Threat and Defense Model¶
flowchart TD
INPUT[Goal prompt] --> PDEF[Prompt defenses]
PDEF -->|blocked| BLOCK1[Prompt blocked]
PDEF -->|pass| ATTACK[Attack or agentic planner]
ATTACK --> TARGET[Target model]
TARGET --> RESP[Model response]
RESP --> RDEF[Response defenses]
RDEF -->|blocked| BLOCK2[Response blocked]
RDEF -->|pass| TOOL_DECISION{Tool call?}
TOOL_DECISION -->|no| FINAL[Final response]
TOOL_DECISION -->|yes| TDEF[Tool-call policy checks]
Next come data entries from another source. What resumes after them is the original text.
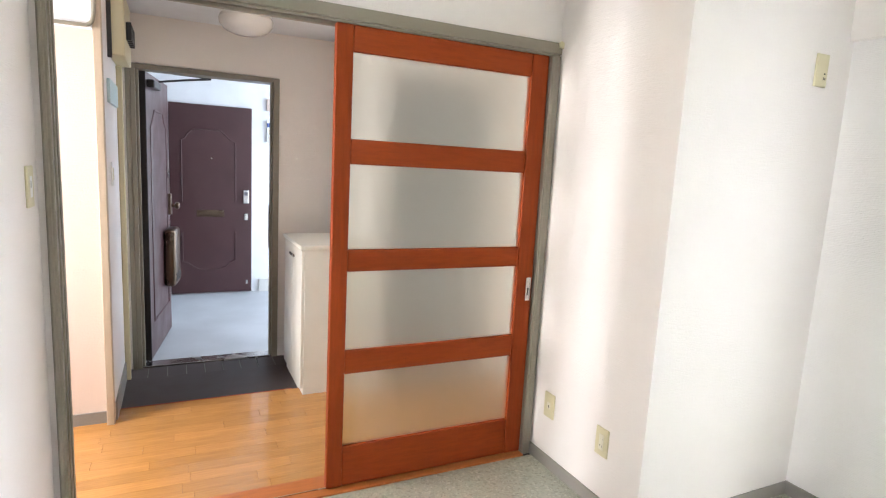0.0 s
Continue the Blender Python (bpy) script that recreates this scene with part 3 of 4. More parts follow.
stove = thing("gas_stove", (3.94, -0.14, 0.632), "two-burner gas stove with a dark top", "stove")
part("body", boxes(((3.645, -0.34, 0.65), (4.235, 0.078, 0.797)), bevel=0.006), WHITE_PLASTIC, stove)
for x in (3.69, 4.19):
    for y in (-0.3, 0.04):
        part("foot", rod(bmesh.new(), (x, y, 0.632), (x, y, 0.65), 0.015), BLACK, stove)
part("front_panel", extrude(bmesh.new(), [(0.078, 0.66), (0.078, 0.8), (0.092, 0.8), (0.1, 0.79), (0.09, 0.66)], 0, 3.645, 4.235), WHITE_PLASTIC, stove)
top = part("top_plate", box(bmesh.new(), (3.628, -0.365, 0.7975), (4.242, 0.098, 0.82), 0.005, 2), STOVE_TOP, stove, "dark enamelled top plate")
part("front_trim", box(bmesh.new(), (3.63, 0.0985, 0.799), (4.24, 0.106, 0.818), 0.002), WHITE_PLASTIC, top)
burner(stove, 4.1, -0.13, 0.82, 0.088)
burner(stove, 3.8, -0.15, 0.82, 0.095)
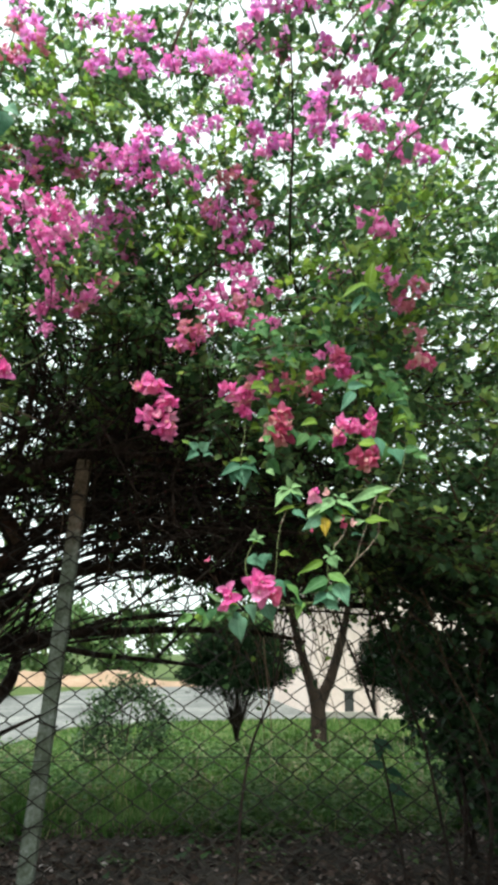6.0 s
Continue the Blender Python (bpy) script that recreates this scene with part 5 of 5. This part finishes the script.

TDEF -->|blocked| BLOCK3[Tool blocked]
TDEF -->|pass| TOOL_EXEC[Sandbox tool execution]
TOOL_EXEC --> FINAL
Existing defense implementations¶
- JBShield: mutation/divergence-based prompt defense.
- Gradient Cuff: gradient-level signal defense for local differentiable models.
- Progent: privilege and policy controls, including tool and domain allowlists.
- StepShield: response-level harmfulness thresholding.
Design principle¶
Defenses should fail safely and be composable in a deterministic registry order.